TO DO: Write out the material exactly, with the pictures left out.

SOURCE MATERIAL:
# # # # # # #

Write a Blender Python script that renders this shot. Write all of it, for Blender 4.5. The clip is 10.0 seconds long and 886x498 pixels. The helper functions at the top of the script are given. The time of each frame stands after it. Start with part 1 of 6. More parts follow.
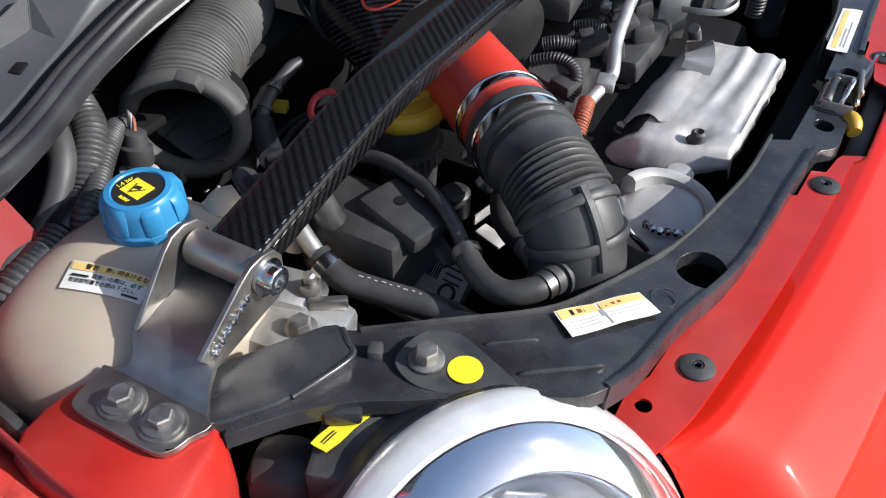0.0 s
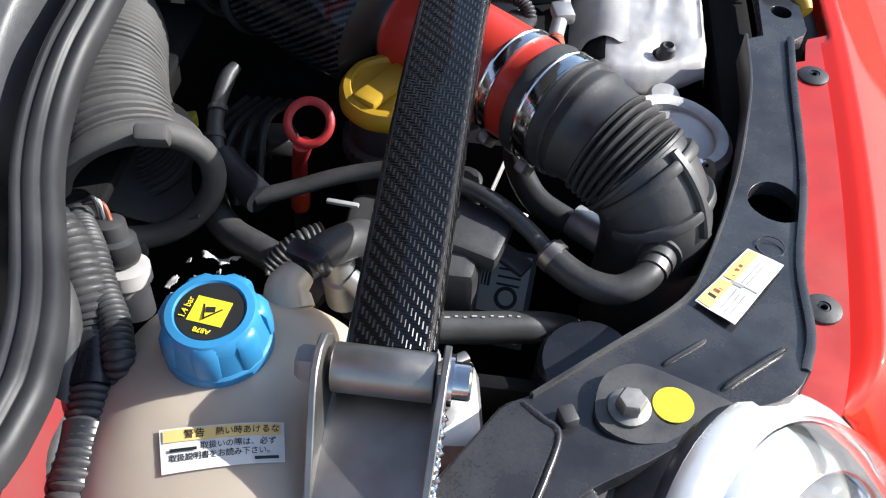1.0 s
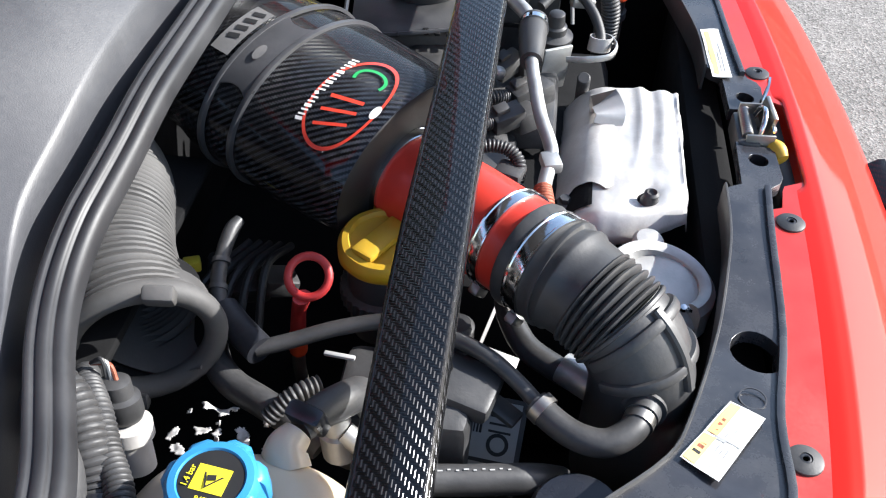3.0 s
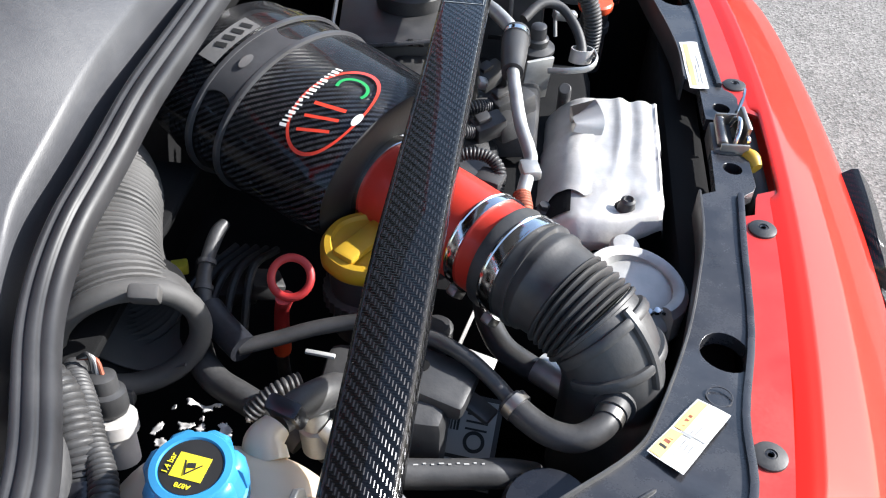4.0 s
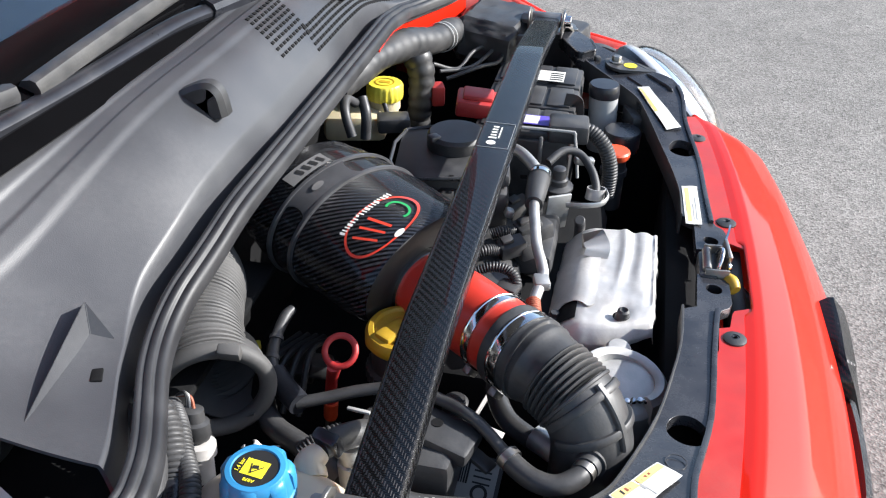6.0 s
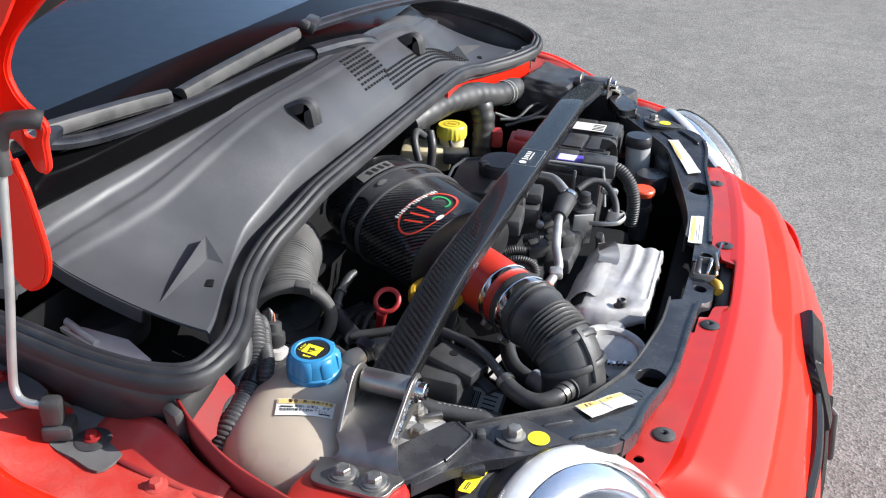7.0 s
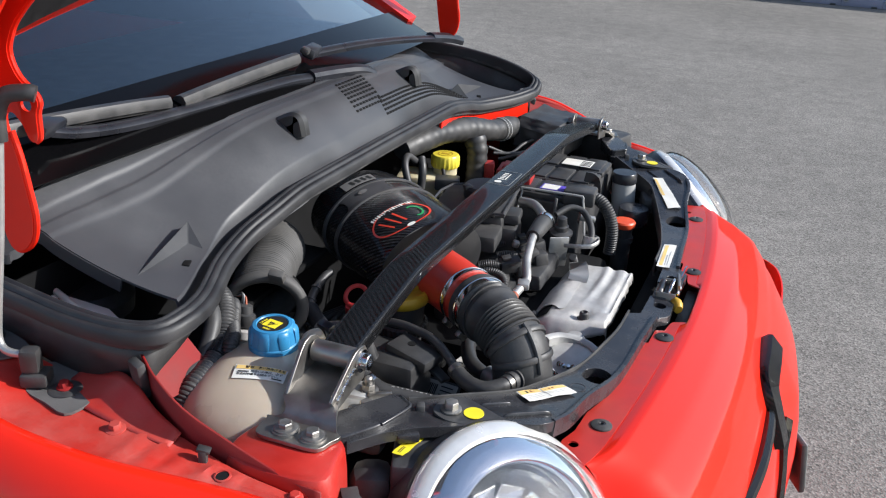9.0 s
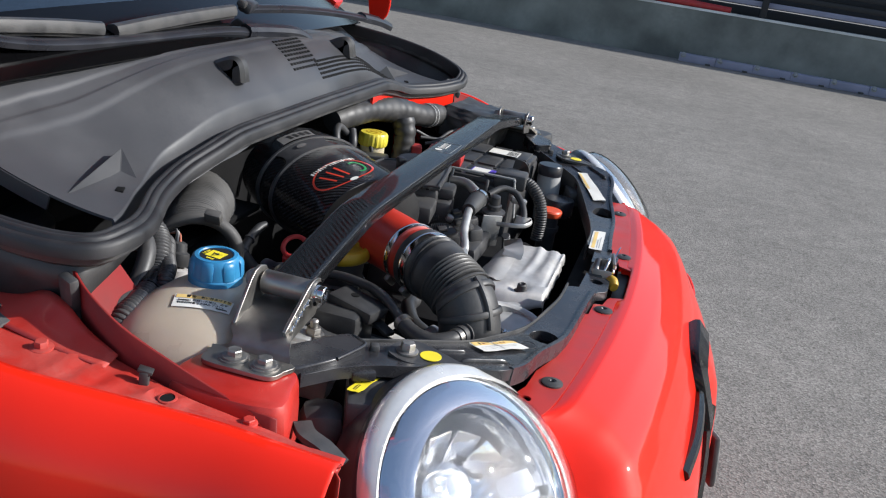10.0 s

# # # # # # #

EXERCISE ANSWER:
Write a Blender Python script that renders this shot. Write all of it, for Blender 4.5. The clip is 10.0 seconds long and 886x498 pixels. The helper functions at the top of the script are given. The time of each frame stands after it. Start with part 1 of 6. More parts follow.
0.0 s
1.0 s
3.0 s
4.0 s
6.0 s
7.0 s
9.0 s
10.0 s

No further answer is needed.